Ia mengatakan, pemerintah pusat bersama pemerintah daerah serius menangani konflik satwa liar dengan manusia di Lampung, khususnya melibatkan gajah dan harimau yang kerap masuk ke kawasan permukiman warga.
"Sebenarnya sambil guyon, sebenarnya apa gajah atau harimau yang masuk ke desa tempat masyarakat atau justru manusia yang memasuki kawasan mereka. Itu sebuah guyon, tapi perlu juga menjadi bahan refleksi kita," ujarnya saat kunjungan kerja ke Lampung, Sabtu (30/8/2025).
1. Bentuk pilot project koridor satwa

Raja Juli melanjutkan, pemerintah kini tengah menyiapkan pilot project untuk memastikan interaksi negatif satwa liar dan manusia terjadi selama ini bisa berubah atau berlangsung ke arah positif.
Dikatakan, proyek serupa sebelumnya juga dijalankan di Aceh melalui kerja sama dengan World Wide Fund for Nature (WWF) internasional, mencakup area kawasan hutan sekitar 90 ribu hektare di Takengon.
"Di sana ada 11 desa yang mengalami interaksi negatif dengan gajah.
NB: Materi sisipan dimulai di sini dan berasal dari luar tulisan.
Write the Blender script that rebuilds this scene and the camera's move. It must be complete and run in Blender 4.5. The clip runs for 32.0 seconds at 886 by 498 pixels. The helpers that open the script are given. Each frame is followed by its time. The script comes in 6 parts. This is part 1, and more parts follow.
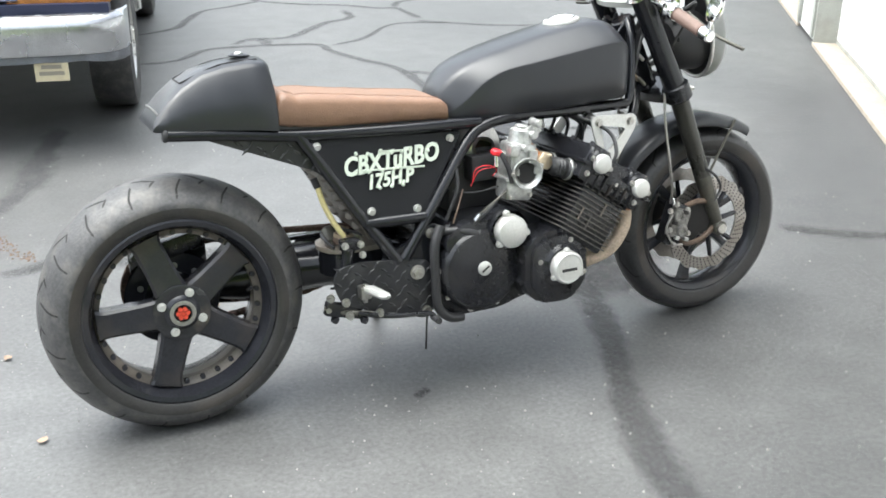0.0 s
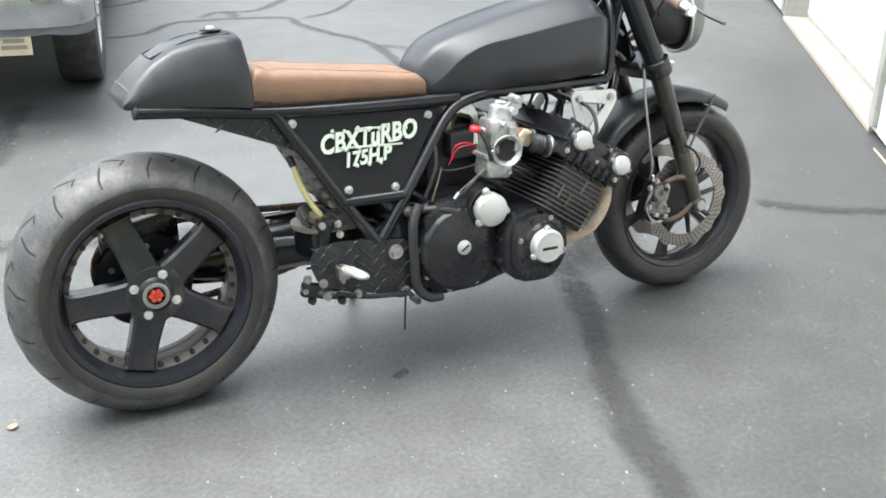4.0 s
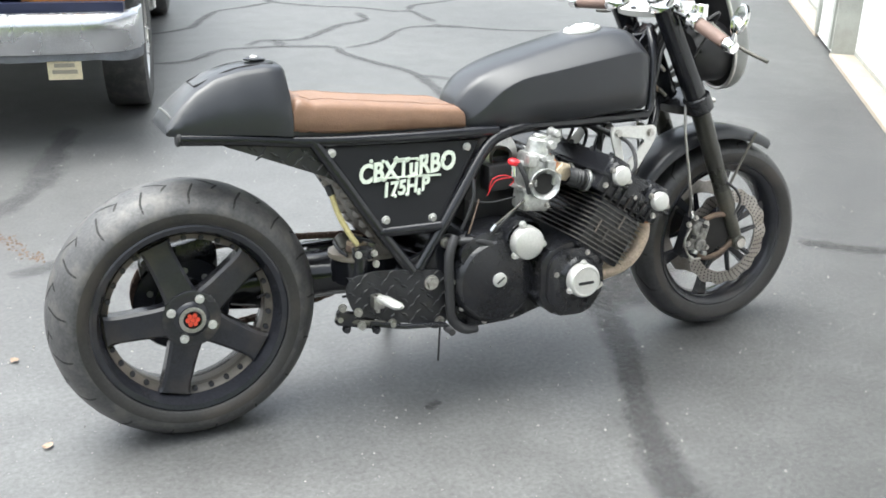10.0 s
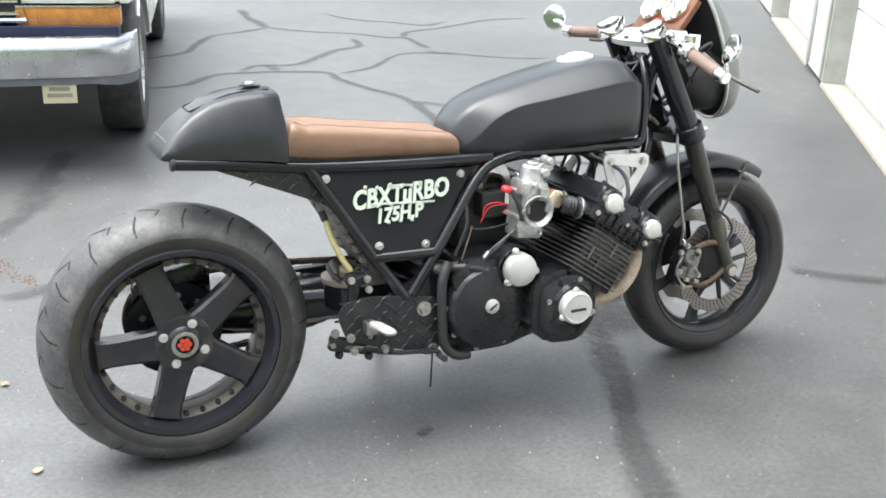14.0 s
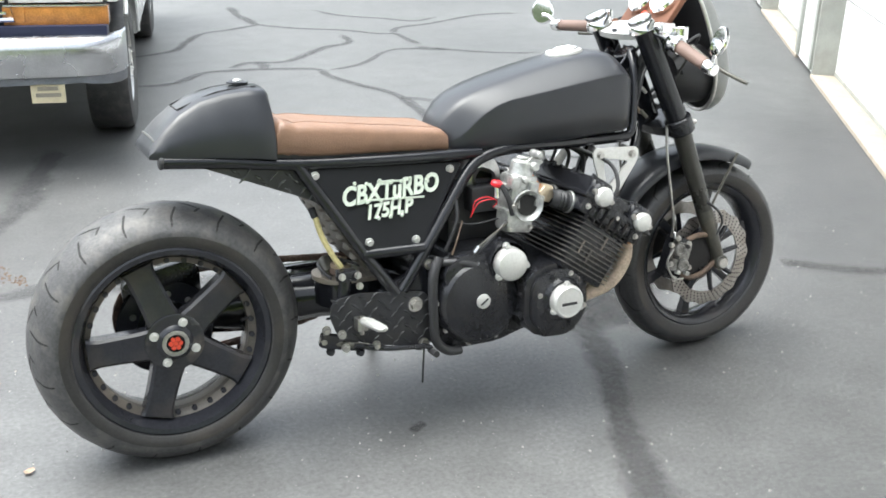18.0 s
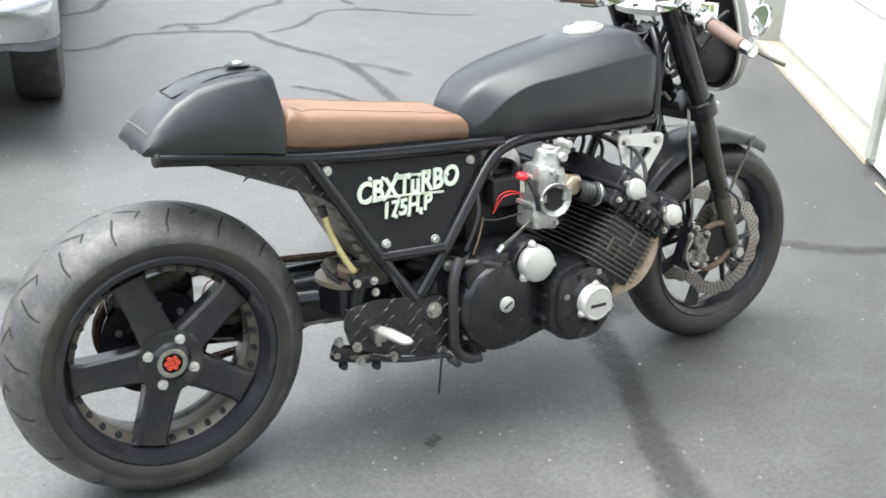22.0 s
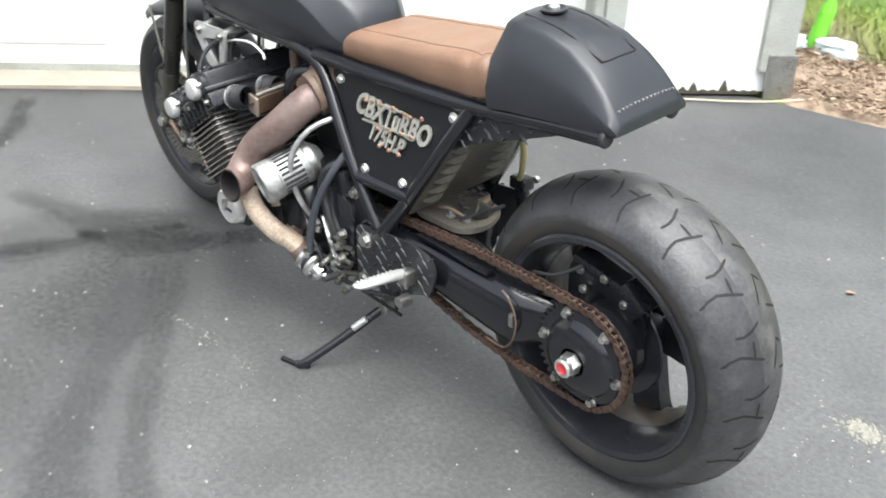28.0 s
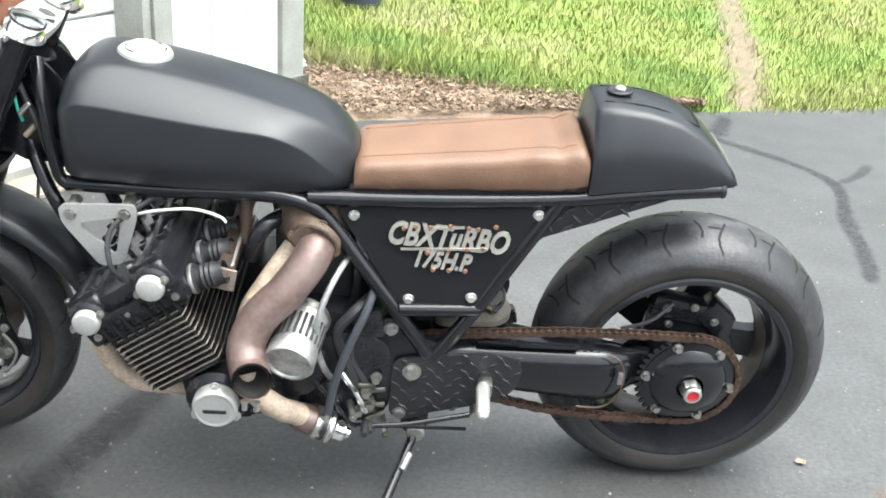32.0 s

Intinya, bagaimana langkah cepat memperkaya pakan gajah di kawasan tersebut, supaya mereka tidak keluar dari habitatnya," katanya.
2. Penyebab satwa liar keluar habitat

Apa terjadi di Lampung dan wilayah lainnya, Raja menerangkan, gajah kerap keluar kawasan hutan salah satu faktor utamanya ialah dikarenakan kekurangan pakan di dalam kawasan hutan.
Selain itu, gajah memiliki daya ingat cukup kuat dan selalu berusaha kembali ke wilayah asalnya. "Masalahnya, di jalur mudik mereka itu kini sudah berdiri perkebunan dan permukiman. Nah, ini yang harus kita mitigasi semaksimal mungkin," imbuh dia.
Selain itu, berbagai metode tengah dilakukan, mulai dari pemasangan kawat kejut hingga pembangunan kanal sebagai pembatas. Namun, upaya itu diakui memiliki tantangan tersendiri. "Maintenance kanal ini tidak gampang dan gajah juga pintar, mereka bisa merobohkan kayu lalu berjalan di atasnya," lanjutnya.
3. Klaim komitmen mitigasi di Lampung

Raja menambahkan, Kementerian Kehutanan (Kemenhut) berkomitmen menerapkan strategi serupa di Lampung dengan dukungan penuh pemerintah daerah di tingkat provinsi hingga kabupaten.
"Kami berusaha maksimal agar interaksi manusia dengan gajah maupun harimau menjadi positif, baik di Lampung maupun daerah lain. Ini tanggung jawab kita bersama," sebut Sekretaris jenderal Partai Solidaritas Indonesia (PSI) tersebut.
Berdasarkan catatan Dinas Kehutanan (Dishut) Provinsi Lampung selama satu dekade terakhir, konflik manusia-gajah gajah di Way Kambas rata-rata terjadi 185 kali per tahun di 13 desa terdampak. Sedangkan di Bukit Barisan Selatan tercatat rata-rata 53 kejadian per tahun di 12 desa.
Kemudian konflik manusia–harimau, tercatat rata-rata 22 kejadian per tahun di 14 desa, dengan dampak kehilangan ternak sebanyak 192 ekor serta korban jiwa manusia.